Abstract

Political economy scholarship on Eastern European countries identifies their export-led growth models as dependent on foreign direct investors (FDI). This paper argues that small and medium enterprises (SMEs) are another important cohort of exporters for at least some of these countries. We attribute the success of exporting SMEs to the rise of new technologies and production processes, which have allowed economic agents from peripheral countries to engage with global value chains and international business-to-business trade directly, rather than via FDI. We empirically draw on an in-depth case study of Serbia, combining macroeconomic analysis and 145 interviews with exporting SMEs. The country made a notable switch from consumption- to export-led growth in the aftermath of the 2008 crisis, despite lagging in FDI attraction.
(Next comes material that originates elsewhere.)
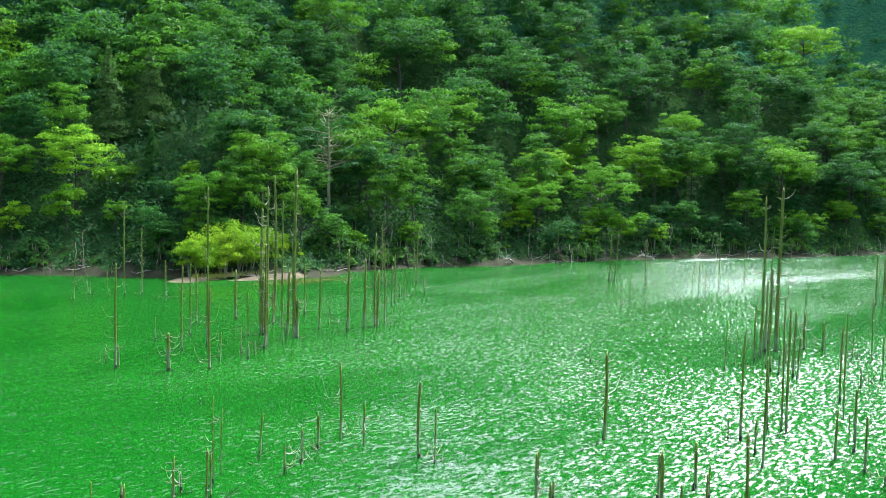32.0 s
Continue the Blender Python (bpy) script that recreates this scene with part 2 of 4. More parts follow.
def water_material():
    """Turbid green reservoir water with short wind waves."""
    m, nt, out = mat("lake_water")
    geo = nt.nodes.new("ShaderNodeNewGeometry")

    def stretched(sx, sy, rot):
        mp = nt.nodes.new("ShaderNodeMapping")
        mp.inputs["Rotation"].default_value = (0, 0, radians(rot))
        mp.inputs["Scale"].default_value = (sx, sy, 1)
        nt.links.new(geo.outputs["Position"], mp.inputs[0])
        return mp.outputs[0]
    def tilt(vec, scale, detail, amount):
        """Wave slopes as a side push on the surface normal."""
        n = node(nt, "ShaderNodeTexNoise", Scale=scale, Detail=detail, Roughness=0.68, Distortion=0.6)
        nt.links.new(vec, n.inputs["Vector"])
        v = nt.nodes.new("ShaderNodeVectorMath")
        v.operation = "MULTIPLY_ADD"
        nt.links.new(n.outputs["Color"], v.inputs[0])
        v.inputs[1].default_value = (amount, amount, 0)
        v.inputs[2].default_value = (-amount / 2, -amount / 2, 0)
        return v.outputs[0]

    def combine(op, a, b):
        v = nt.nodes.new("ShaderNodeVectorMath")
        v.operation = op
        for sock, x in ((v.inputs[0], a), (v.inputs[1], b)):
            if isinstance(x, tuple):
                sock.default_value = x
            else:
                nt.links.new(x, sock)
        return v.outputs[0]
    gust = noise_at(nt, 0.05, 3.0, 0.6, stretched(0.35, 1.0, -20), 1.0)
    waves = combine("ADD", tilt(stretched(0.6, 1.0, -25), 0.9, 1.0, 0.12), tilt(stretched(0.55, 1.0, -18), 2.6, 2.0, 0.30))
    waves = combine("ADD", waves, tilt(stretched(0.5, 1.0, -24), 9.0, 2.0, 0.34))
    wavelet = noise_at(nt, 2.7, 5.0, 0.68, stretched(0.48, 1.0, -22), 0.4)
    steep = ramp(nt, maths(nt, "ADD", wavelet, maths(nt, "MULTIPLY", maths(nt, "SUBTRACT", gust, 0.5), 0.16)), [(0.58, (0, 0, 0)), (0.68, (1, 1, 1))])
    chop = noise_at(nt, 4.3, 4.0, 0.66, stretched(0.44, 1.0, -20), 0.4)
    chop = ramp(nt, maths(nt, "ADD", chop, maths(nt, "MULTIPLY", maths(nt, "SUBTRACT", gust, 0.5), 0.2)), [(0.57, (0, 0, 0)), (0.68, (1, 1, 1))])
    lean = nt.nodes.new("ShaderNodeCombineXYZ")  # the steep faces of the small waves look towards the south-west
    for k, a, b in ((0, -0.10, -0.44), (1, -0.12, -0.36)):
        nt.links.new(maths(nt, "ADD", maths(nt, "MULTIPLY", steep, a), maths(nt, "MULTIPLY", chop, b)), lean.inputs[k])
    waves = combine("ADD", waves, lean.outputs[0])
    strength = nt.nodes.new("ShaderNodeCombineXYZ")
    amount = maths(nt, "ADD", maths(nt, "MULTIPLY", gust, 0.7), 0.65)
    for k, lean in enumerate((0.93, 0.85)):  # the wind blows along x
        nt.links.new(maths(nt, "MULTIPLY", amount, lean), strength.inputs[k])
    waves = combine("MULTIPLY", waves, strength.outputs[0])
    facing = combine("NORMALIZE", combine("ADD", waves, (-0.02, -0.066, 1)), (0, 0, 0))
    # light crests and dark troughs of the waves, painted into the water colour
    crest = noise_at(nt, 2.6, 3.0, 0.7, stretched(0.45, 1.0, -24), 0.6)
    lit_murk = ramp(nt, maths(nt, "ADD", maths(nt, "MULTIPLY", gust, 0.4), maths(nt, "MULTIPLY", crest, 0.6)),
                [(0.36, (0.0016, 0.040, 0.0019)), (0.5, (0.0030, 0.053, 0.0020)), (0.64, (0.0050, 0.068, 0.0022))])
    for x, y, rx, ry in ((44.0, 154.5, 17.0, 7.0), (-1.0, 162.5, 11.0, 6.0)):  # brown shallows off the sandbar and the islet
        off = combine("MULTIPLY", combine("SUBTRACT", geo.outputs["Position"], (x, y, 0)), (1 / rx, 1 / ry, 0))
        span = nt.nodes.new("ShaderNodeVectorMath")
        span.operation = "LENGTH"
        nt.links.new(off, span.inputs[0])
        edge = maths(nt, "ADD", span.outputs["Value"], maths(nt, "MULTIPLY", noise_at(nt, 0.25, 3.0, 0.6, geo.outputs["Position"]), 0.7))
        shoal = ramp(nt, edge, [(0.5, (0.75, 0.75, 0.75)), (1.0, (0, 0, 0))])
        lit_murk = mix_rgb(nt, shoal, lit_murk, (0.040, 0.044, 0.006))
    p = node(nt, "ShaderNodeBsdfPrincipled", Roughness=0.15, IOR=1.333)
    nt.links.new(maths(nt, "ADD", 0.125, maths(nt, "MULTIPLY", chop, 0.115)), p.inputs["Roughness"])
    p.inputs["Specular IOR Level"].default_value = 0.5
    nt.links.new(lit_murk, p.inputs["Base Color"])
    nt.links.new(facing, p.inputs["Normal"])
    nt.links.new(p.outputs[0], out.inputs[0])
    return m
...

To address this puzzle, we show that internationalization of SMEs became an additional driver of the country’s exports. Then examining how these exporters have internationalized, we find that firm co-location is not a main source of knowledge exchange for them. Instead, they emphasize the importance of drawing upon translocal sources of knowledge exchange for international competitiveness. Using SME owners’ networks abroad, immigration experiences, clients from online platforms, and contacts from outsourcing opportunities has provided them with the knowledge needed to become innovative, and to repurpose the old socialist industrial resources they had at their disposal. Since exporting SMEs and their multi-level agency is an empirically under-researched phenomenon in the region, future studies on peripheral export-led growth models should explore economic and political implications of this growth coalition further.